Three things should be clear:

  1. Stocks have been a good investment, although quite a roller coaster ride.
  2. Bonds have been a safer investment (i.e., smaller swings) but the returns are much lower over the long run.
  3. Cash is even safer (i.e., no downward swings) but has been a terrible long-term wealth accumulation strategy. After accounting for inflation, it’s a loss.

Second, focus on what you can control.

  1. Optimize your asset allocation (the mix of different asset classes) for your age, risk tolerance, and financial situation. Occasionally, rebalance as circumstances change.
  2. Ensure your investments are well-diversified, including non-US stocks.
  3. Minimize your investment expenses such as fees from mutual funds, variable annuities, and financial advisors.
  4. Minimize your investment taxes by using tax-sheltered savings such as retirement, health savings, and college savings accounts.
  5. Evaluate re-financing your mortgage or other consumer debts — or pay them off, if you can afford to do so.
  6. Maintain a long-time horizon. Maybe this time will be different, but one lesson from past stock market declines has been that the market will rebound.

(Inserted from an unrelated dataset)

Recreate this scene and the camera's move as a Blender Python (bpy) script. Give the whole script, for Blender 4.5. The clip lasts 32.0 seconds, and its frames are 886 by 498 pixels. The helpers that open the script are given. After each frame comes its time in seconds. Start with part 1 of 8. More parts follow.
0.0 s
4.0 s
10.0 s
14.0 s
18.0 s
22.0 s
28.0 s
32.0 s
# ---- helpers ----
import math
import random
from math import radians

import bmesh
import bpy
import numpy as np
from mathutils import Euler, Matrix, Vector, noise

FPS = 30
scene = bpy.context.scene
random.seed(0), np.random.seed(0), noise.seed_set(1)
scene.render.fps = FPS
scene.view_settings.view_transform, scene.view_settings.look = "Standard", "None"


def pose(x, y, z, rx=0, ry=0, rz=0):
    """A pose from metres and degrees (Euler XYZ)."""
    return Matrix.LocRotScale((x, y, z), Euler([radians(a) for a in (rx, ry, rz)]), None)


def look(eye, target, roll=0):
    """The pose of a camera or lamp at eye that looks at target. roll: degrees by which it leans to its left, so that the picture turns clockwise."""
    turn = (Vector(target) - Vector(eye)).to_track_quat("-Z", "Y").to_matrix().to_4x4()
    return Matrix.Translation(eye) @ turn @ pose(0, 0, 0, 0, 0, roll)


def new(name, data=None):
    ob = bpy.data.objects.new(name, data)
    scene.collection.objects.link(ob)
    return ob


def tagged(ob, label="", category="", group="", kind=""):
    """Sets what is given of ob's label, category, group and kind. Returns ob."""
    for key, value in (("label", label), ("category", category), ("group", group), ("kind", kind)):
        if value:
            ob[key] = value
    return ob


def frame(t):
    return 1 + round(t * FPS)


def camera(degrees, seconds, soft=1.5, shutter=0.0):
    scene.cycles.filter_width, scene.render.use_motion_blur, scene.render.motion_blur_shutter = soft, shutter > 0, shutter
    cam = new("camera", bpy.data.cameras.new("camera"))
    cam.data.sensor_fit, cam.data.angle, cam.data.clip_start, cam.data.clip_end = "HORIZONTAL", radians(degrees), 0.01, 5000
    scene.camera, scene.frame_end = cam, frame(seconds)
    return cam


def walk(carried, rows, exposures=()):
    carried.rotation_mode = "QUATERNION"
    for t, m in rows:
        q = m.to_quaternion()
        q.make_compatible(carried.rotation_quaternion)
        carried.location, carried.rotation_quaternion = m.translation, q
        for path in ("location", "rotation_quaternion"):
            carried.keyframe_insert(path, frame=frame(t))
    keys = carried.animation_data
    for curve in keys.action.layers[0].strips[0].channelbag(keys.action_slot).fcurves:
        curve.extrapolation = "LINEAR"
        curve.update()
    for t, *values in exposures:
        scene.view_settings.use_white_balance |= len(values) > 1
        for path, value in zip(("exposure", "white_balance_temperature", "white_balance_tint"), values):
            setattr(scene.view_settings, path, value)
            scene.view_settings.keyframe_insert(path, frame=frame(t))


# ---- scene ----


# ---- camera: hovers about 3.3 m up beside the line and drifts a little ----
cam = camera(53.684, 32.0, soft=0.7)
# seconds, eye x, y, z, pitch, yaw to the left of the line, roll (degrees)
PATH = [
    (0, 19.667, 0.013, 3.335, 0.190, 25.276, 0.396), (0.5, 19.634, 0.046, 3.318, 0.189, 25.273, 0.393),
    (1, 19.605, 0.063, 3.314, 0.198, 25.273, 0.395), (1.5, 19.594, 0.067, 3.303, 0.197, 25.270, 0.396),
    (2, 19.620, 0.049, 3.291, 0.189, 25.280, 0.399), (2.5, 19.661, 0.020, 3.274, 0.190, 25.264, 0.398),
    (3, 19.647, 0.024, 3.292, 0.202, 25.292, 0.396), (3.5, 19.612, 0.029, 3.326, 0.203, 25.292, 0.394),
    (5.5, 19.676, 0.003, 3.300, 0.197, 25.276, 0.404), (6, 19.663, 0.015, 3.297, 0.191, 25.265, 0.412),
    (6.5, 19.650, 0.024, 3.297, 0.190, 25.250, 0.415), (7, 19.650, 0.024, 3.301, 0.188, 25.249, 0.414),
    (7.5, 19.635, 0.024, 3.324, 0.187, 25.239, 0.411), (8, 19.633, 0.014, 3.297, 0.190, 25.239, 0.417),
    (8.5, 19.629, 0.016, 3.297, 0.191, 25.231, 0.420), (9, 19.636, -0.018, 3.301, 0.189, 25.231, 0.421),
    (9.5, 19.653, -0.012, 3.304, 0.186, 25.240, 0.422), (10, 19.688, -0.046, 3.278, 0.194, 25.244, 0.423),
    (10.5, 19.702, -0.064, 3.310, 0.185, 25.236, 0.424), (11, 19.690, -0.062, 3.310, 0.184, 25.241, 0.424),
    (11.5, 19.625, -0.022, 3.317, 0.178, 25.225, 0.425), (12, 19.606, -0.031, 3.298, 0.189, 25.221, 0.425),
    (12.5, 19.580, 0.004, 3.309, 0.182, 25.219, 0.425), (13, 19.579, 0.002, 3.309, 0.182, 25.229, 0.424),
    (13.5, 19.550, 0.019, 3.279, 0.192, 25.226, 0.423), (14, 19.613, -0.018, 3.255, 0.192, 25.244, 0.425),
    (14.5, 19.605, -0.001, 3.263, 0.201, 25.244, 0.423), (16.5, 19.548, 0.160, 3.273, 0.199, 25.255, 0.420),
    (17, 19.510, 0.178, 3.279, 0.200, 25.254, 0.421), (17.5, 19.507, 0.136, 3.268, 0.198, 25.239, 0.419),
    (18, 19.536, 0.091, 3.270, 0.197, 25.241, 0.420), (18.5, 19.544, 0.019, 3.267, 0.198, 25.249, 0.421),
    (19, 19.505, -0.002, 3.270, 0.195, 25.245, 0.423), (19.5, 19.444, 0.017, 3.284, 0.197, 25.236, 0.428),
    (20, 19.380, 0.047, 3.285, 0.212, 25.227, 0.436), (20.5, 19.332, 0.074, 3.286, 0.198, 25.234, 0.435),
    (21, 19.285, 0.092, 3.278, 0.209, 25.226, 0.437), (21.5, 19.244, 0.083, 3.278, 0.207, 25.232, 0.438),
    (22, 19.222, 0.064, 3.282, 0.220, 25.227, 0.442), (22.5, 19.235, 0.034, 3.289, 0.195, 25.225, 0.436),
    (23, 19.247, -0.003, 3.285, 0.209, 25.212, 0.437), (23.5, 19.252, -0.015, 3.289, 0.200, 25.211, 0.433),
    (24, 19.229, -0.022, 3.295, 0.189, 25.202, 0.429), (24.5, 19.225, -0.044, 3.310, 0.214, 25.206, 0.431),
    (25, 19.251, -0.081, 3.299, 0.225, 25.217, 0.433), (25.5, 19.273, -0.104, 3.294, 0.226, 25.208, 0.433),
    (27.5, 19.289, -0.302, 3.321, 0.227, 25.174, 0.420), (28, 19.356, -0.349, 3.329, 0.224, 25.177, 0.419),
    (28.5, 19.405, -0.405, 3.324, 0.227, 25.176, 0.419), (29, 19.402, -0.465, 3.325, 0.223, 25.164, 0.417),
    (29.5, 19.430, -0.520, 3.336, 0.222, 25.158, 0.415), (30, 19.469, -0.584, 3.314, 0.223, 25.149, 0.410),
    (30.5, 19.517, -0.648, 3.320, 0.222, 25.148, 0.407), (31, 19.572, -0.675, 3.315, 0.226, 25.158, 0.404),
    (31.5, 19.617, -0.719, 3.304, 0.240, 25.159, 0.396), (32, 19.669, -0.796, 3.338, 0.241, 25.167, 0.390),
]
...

Third, tune out what you can’t control.

It’s a fool’s errand to try and outsmart the day-to-day volatility of investment markets. People and markets can be fickle, irrational, and vacillate between fear and greed. There’s little you can do to fight those collective emotions. Try doing nothing.

If you want to time the market, good luck. You have to be right twice — once when you decide to sell and again when you decide to re-enter. That’s awfully hard to do.

These stock market routs occur regularly and there’s no reason to think they won’t continue in the future. Don’t check your account balances, unless you have a specific need to do so. You may over-react and make a move that you’ll later regret.

Sometimes, the best strategy is the meditative one:

Don’t just do something, sit there.

Easy to say, hard to do. Try to ride out the latest storm and instead direct your emotional energy to supporting the besieged Ukrainians.